I’ve heard that question many times and each time the answer was different. It doesn’t mean that I was changing my mind each time. It means that the answer depends on the characteristics of the person who asks. I have to emphasize that I’ve graduated Big Data faculty quite recently, so I am aware of what institutional education offers in terms of data science. What is important, my knowledge is quite up-to-date. So, who is who?
Data science studies could be very useful for most young people with limited experience. When you are young, you generally have a lot of doubts, you often change your mind and you don’t have enough patience. At least I was like this. The good thing about studies is that they are based on syllabus. Syllabuses are better or worse but generally they are well-thought-out and rather complex. It ensures that you will learn an essential set of skills step-by-step. Improvements require regularity. Undertaking studies ensures receiving complex knowledge which you can deepen on your own. What is more you are going to study with other curious people, with whom you can exchange your first experiences. It can be very motivating. Especially when you still don’t know what this whole ‘data science’ is exactly about.
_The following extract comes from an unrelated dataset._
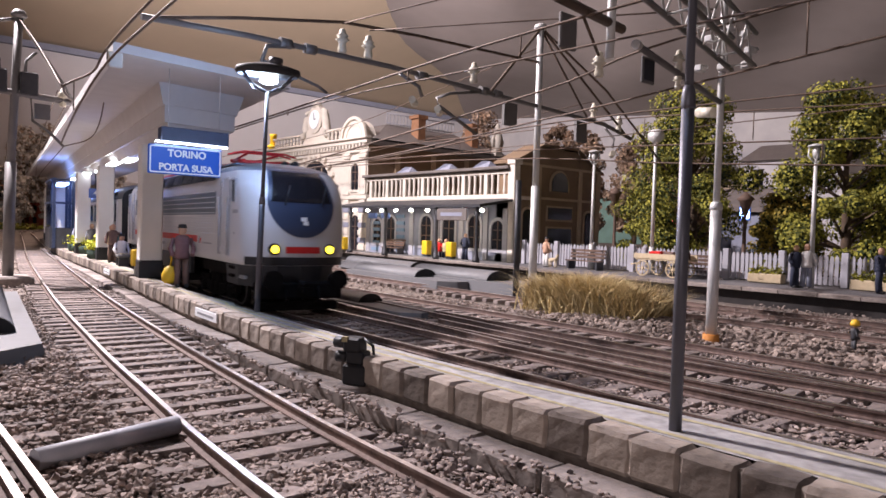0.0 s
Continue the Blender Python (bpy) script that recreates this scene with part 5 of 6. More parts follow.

The problem with the studies is that they last long, they are rather impractical and outdated. I expect that you want to become a data scientist in less than, let’s say half a year, but definitely not after two years. The bad news is that it’s not really possible. Unless…you already have strong statistics, programming or mathematics experience. You may also be a very gifted, fast-learning person, but it’ll still take you rather 1–2 years to become a real data scientist. Anyway, for these gifted, experienced and/or hard-working people it’s possible to learn data science on their own. There are plenty of machine learning courses available. The most popular are probably Coursera and Udacity.
Remember that you have to really understand the terms mentioned above. Learning by heart won’t work. Read about these concepts, find a practical example and try to implement them. The best way of learning data science is by doing it.